The fact that the gift is so vaguely described leads us to not be able to know if we are speaking in tongues today or not. The jibberish that some utter and that they claim to be divine languages can be so easily falsified that it serves as no proof whatsoever that someone truly has this gift. Many a pretender has stood before great assemblies and faked this gift, and the gullible have believed him – Marjoe Gortner for example. Uttering jibberish in public is no proof of authenticity, and neither is someone who claims to be able to translate it.

Any emphasis on speaking in tongues will distract from clear biblical teachings and tends to lead believers into error. It creates pride in believers and divisions in the body of Christ and is said to one day “cease,” and for these reasons many of us Christians through the centuries have said it is best to leave it alone. Better – much, much better – to study the scripture and to teach the scripture rather than to invite pride, divisions, and doctrinal entanglements in what we cannot understand.

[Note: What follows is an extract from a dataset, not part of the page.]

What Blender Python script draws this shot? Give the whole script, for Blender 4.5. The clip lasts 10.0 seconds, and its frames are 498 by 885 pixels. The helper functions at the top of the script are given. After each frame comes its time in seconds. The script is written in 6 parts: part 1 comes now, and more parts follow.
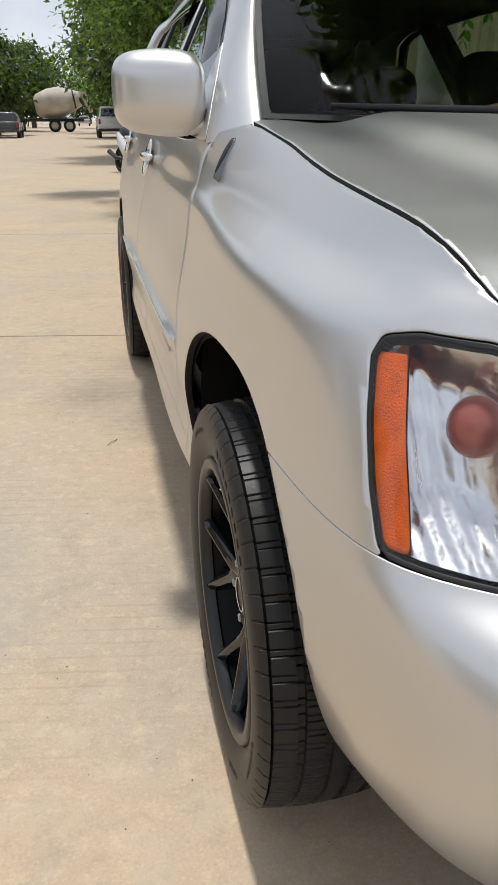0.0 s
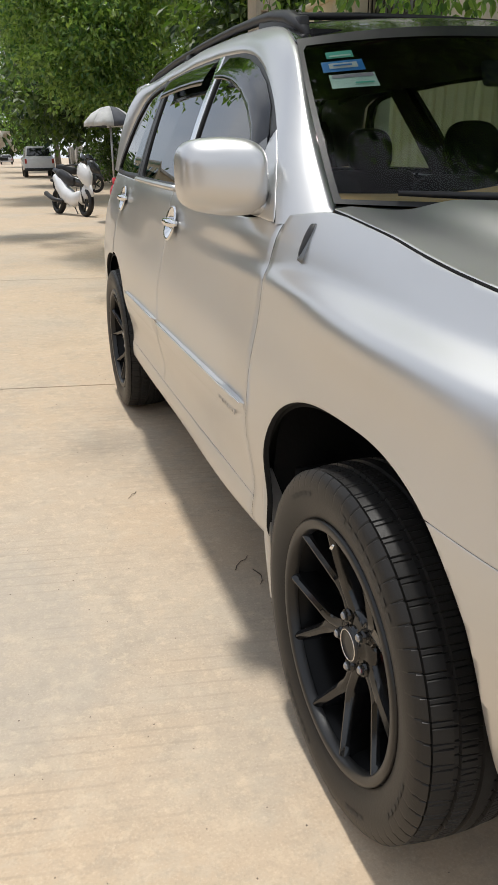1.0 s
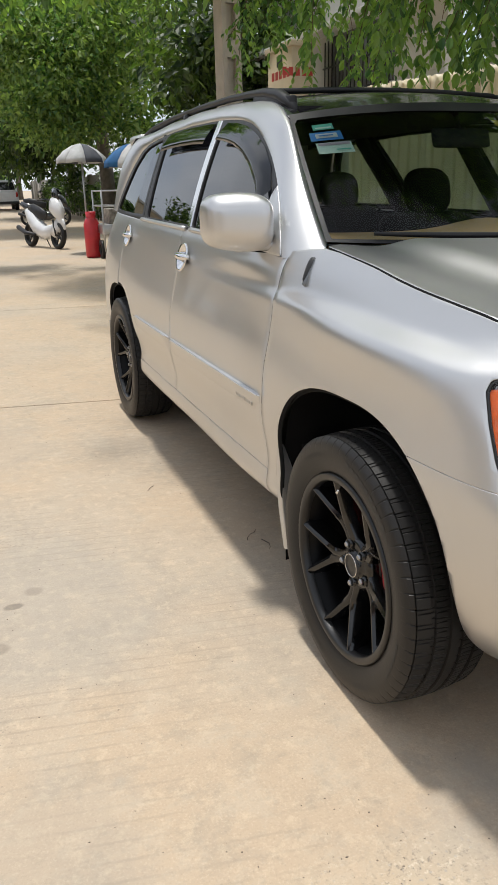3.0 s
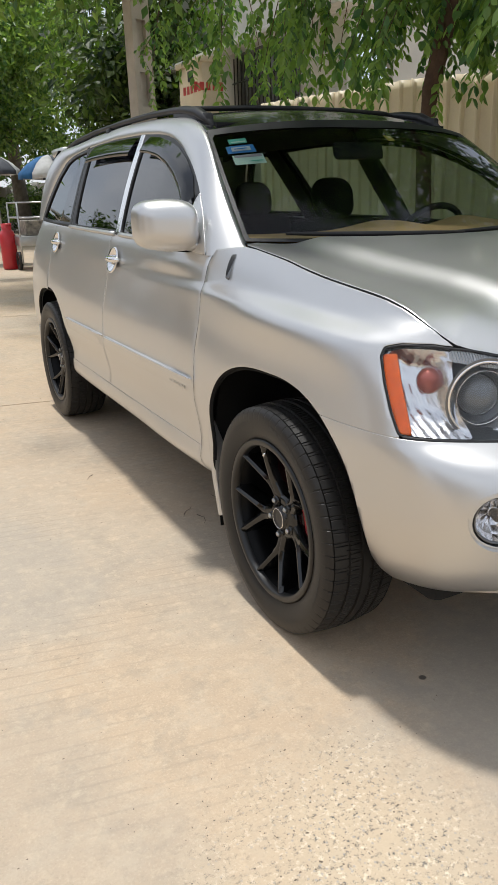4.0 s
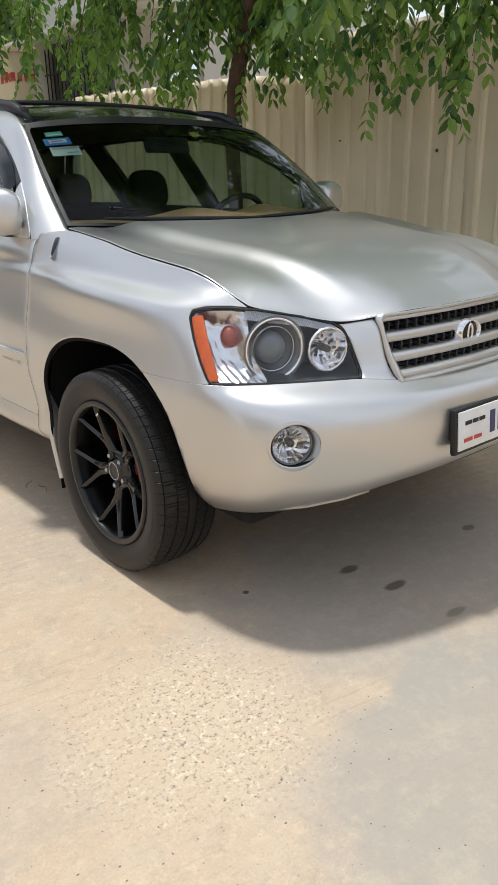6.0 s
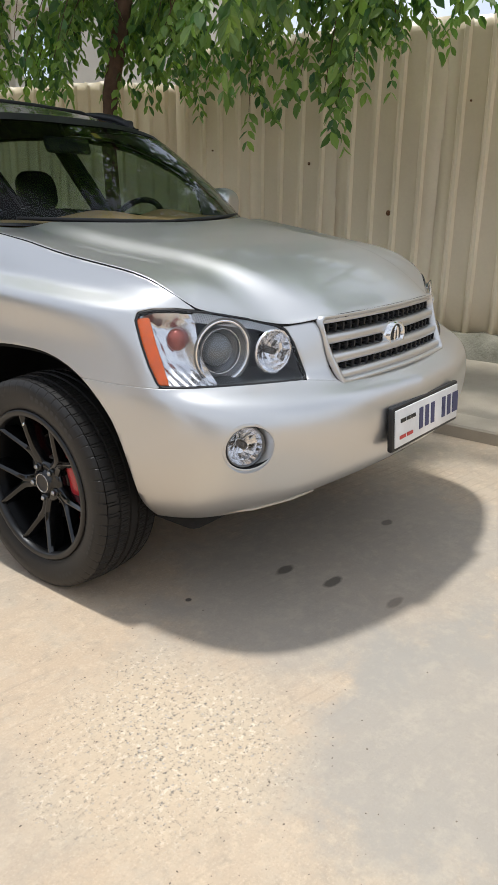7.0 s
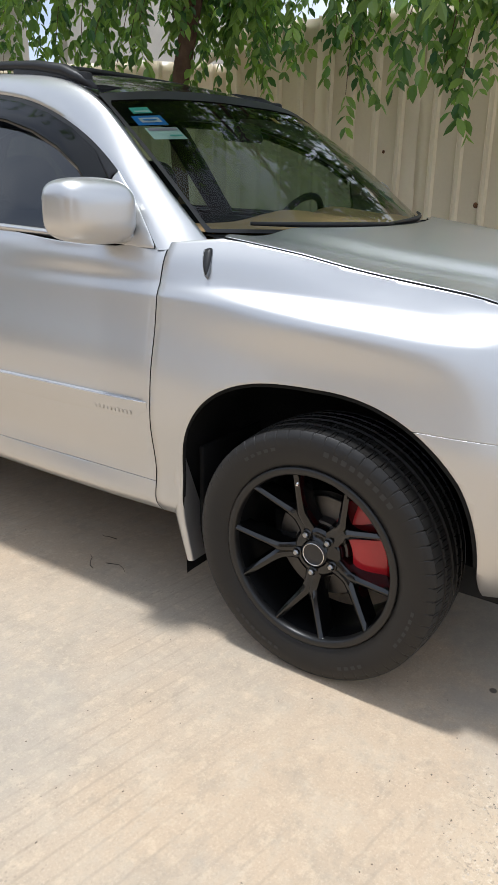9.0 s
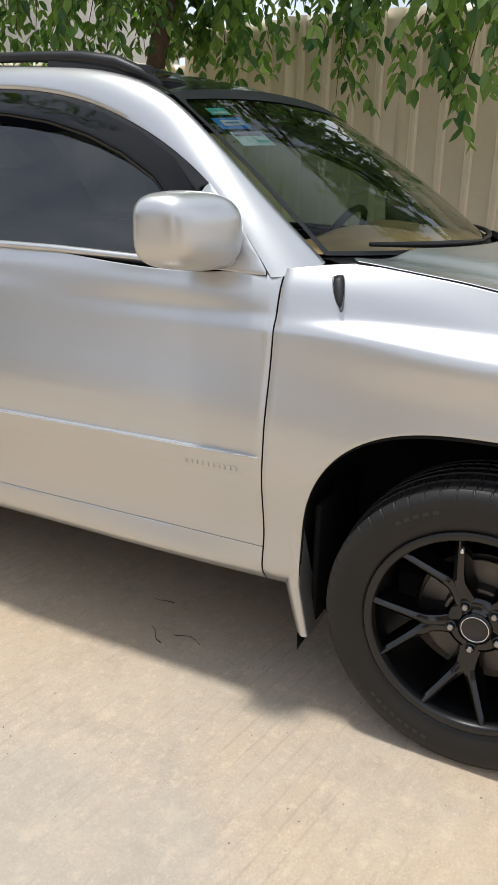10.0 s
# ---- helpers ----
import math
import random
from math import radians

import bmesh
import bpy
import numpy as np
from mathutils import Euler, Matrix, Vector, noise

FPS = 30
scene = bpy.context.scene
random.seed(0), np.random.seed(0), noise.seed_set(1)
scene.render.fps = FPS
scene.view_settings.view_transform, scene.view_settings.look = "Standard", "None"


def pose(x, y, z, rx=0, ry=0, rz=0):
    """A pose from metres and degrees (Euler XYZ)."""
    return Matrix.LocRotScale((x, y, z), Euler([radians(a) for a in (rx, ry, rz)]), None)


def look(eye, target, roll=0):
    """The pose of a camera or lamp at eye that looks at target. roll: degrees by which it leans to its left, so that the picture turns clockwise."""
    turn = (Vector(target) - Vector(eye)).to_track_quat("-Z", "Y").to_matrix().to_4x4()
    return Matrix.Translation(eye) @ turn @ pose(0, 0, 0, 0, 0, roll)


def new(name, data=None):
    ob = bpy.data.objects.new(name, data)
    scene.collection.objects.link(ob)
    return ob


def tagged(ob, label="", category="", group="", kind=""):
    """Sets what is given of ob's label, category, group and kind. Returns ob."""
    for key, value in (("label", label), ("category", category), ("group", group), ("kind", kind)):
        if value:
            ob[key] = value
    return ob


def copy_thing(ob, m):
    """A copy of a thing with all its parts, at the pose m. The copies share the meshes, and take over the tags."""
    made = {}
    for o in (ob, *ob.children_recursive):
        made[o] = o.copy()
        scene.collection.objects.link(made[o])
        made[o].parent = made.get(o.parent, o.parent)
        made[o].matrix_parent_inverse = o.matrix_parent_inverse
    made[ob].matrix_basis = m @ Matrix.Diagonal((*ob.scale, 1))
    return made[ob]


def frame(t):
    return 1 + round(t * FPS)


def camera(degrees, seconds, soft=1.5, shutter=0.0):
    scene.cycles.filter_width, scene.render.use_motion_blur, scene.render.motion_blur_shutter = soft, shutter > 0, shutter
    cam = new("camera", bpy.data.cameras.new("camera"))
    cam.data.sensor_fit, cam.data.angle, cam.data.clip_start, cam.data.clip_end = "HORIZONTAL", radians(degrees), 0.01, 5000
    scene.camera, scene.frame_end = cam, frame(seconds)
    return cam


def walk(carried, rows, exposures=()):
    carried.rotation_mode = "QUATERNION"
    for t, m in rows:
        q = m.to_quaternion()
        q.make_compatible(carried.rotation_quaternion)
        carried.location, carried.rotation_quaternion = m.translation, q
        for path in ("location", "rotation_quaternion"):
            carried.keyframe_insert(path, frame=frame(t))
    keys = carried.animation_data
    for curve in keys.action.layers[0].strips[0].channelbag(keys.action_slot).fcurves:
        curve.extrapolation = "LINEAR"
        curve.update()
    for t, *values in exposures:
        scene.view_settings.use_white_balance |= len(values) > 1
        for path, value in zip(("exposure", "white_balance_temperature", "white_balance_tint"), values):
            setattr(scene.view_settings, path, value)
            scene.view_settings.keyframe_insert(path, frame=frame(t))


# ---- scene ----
cam = camera(37.5, 10.0)
PATH = [
    (0, (-1.088, -1.066, 1.136), (-0.697, 0.721, 0.326), -0.1),
    (0.5, (-1.279, -1.026, 1.201), (-0.694, 0.713, 0.406), -1.0),
    (1, (-1.41, -1.052, 1.236), (-0.839, 0.719, 0.504), -0.5),
    (1.5, (-1.494, -1.155, 1.277), (-0.973, 0.658, 0.611), -1.3),
    (2, (-1.547, -1.281, 1.299), (-1.081, 0.544, 0.626), -2.6),
    (2.5, (-1.599, -1.376, 1.302), (-1.089, 0.433, 0.616), -2.3),
    (3, (-1.712, -1.491, 1.3), (-1.048, 0.274, 0.633), -1.3),
    (3.2, (-1.758, -1.546, 1.291), (-1.035, 0.192, 0.617), -1.1),
    (4.5, (-1.913, -1.903, 1.287), (-1.019, -0.23, 0.653), -2.2),
    (5, (-1.975, -2.036, 1.286), (-1.029, -0.403, 0.625), -2.6),
    (5.5, (-1.984, -2.078, 1.275), (-0.909, -0.526, 0.614), -2.9),
    (6, (-2.014, -2.073, 1.268), (-0.802, -0.629, 0.602), -1.1),
    (6.2, (-2.048, -2.054, 1.259), (-0.765, -0.671, 0.594), -0.3),
    (7.3, (-2.236, -1.777, 1.241), (-0.706, -0.661, 0.6), 1.6),
    (7.5, (-2.247, -1.7, 1.236), (-0.706, -0.6, 0.592), 2.2),
    (8, (-2.229, -1.425, 1.24), (-0.681, -0.333, 0.598), 1.7),
    (8.5, (-2.267, -1.138, 1.268), (-0.744, -0.005, 0.638), 2.1),
    (9, (-2.382, -0.808, 1.272), (-0.825, 0.25, 0.598), 0.8),
    (9.5, (-2.409, -0.51, 1.267), (-0.788, 0.431, 0.567), 0.7),
    (10, (-2.37, -0.176, 1.286), (-0.688, 0.681, 0.625), 0.9),
]
walk(cam, [(t, look(eye, target, roll)) for t, eye, target, roll in PATH], [(0, -0.18, 6280, 10), (0.6, -0.08, 6280, 10), (1.5, -0.02, 6280, 10), (2.5, -0.04, 6280, 10), (5.0, -0.02, 6180, 10), (6.2, 0.0, 6130, 10), (7.5, 0.05, 5980, 10), (9.0, 0.10, 5840, 10), (9.5, 0.08, 5920, 10), (10.0, 0.05, 6060, 10)])

# ---- light ----
SUN = Vector((-0.03, 0.235, 1.0)).normalized()
world = bpy.data.worlds.new("sky")
scene.world = world
world.use_nodes = True
wn = world.node_tree
sky = wn.nodes.new("ShaderNodeTexSky")
sky.sky_type, sky.sun_disc = "NISHITA", False
sky.sun_elevation, sky.sun_rotation = math.asin(SUN.z), math.atan2(SUN.x, SUN.y)
sky.air_density, sky.dust_density = 1.0, 1.0
coord = wn.nodes.new("ShaderNodeTexCoord")
cl = wn.nodes.new("ShaderNodeTexNoise")
cl.inputs["Scale"].default_value, cl.inputs["Detail"].default_value, cl.inputs["Roughness"].default_value = 2.6, 7, 0.55
ramp = wn.nodes.new("ShaderNodeValToRGB")
ramp.color_ramp.elements[0].position, ramp.color_ramp.elements[1].position = 0.22, 0.58
cloud = wn.nodes.new("ShaderNodeMixRGB")
cloud.inputs[2].default_value = (9.6, 9.9, 10.4, 1)
wn.links.new(coord.outputs["Generated"], cl.inputs["Vector"])
wn.links.new(cl.outputs["Fac"], ramp.inputs[0])
wn.links.new(ramp.outputs[0], cloud.inputs[0])
wn.links.new(sky.outputs[0], cloud.inputs[1])
wn.links.new(cloud.outputs[0], wn.nodes["Background"].inputs[0])
wn.nodes["Background"].inputs[1].default_value = 0.10
sun = new("sun", bpy.data.lights.new("sun", "SUN"))
sun.data.energy, sun.data.angle, sun.data.color = 3.3, radians(4.2), (1.0, 0.955, 0.88)
sun.matrix_world = look(SUN * 30, (0, 0, 0))

# ---- materials ----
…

But, still, it is in God’s Word. I have asked a question in the title of this article that I cannot answer, because the scripture is too vague. But let me make an important point about God’s Spirit. I do not encourage anyone to search for the “tongues experience” or to try and find your own “private prayer language,” but I do strongly affirm the spiritual reality that God sometimes moves within us today in ways that we find impossible to express. There are spiritual blessings and joys that He gives, there are burdens and fears and personal wounds that He lifts in His power that transcend our understanding. Paul wrote of the “peace that passes all understanding” (Phil. 4:4-7), and whether tongues has any thing to do with this or not, what is certain is that we cannot limit what the Holy Spirit does in our lives, nor even begin to understand it all.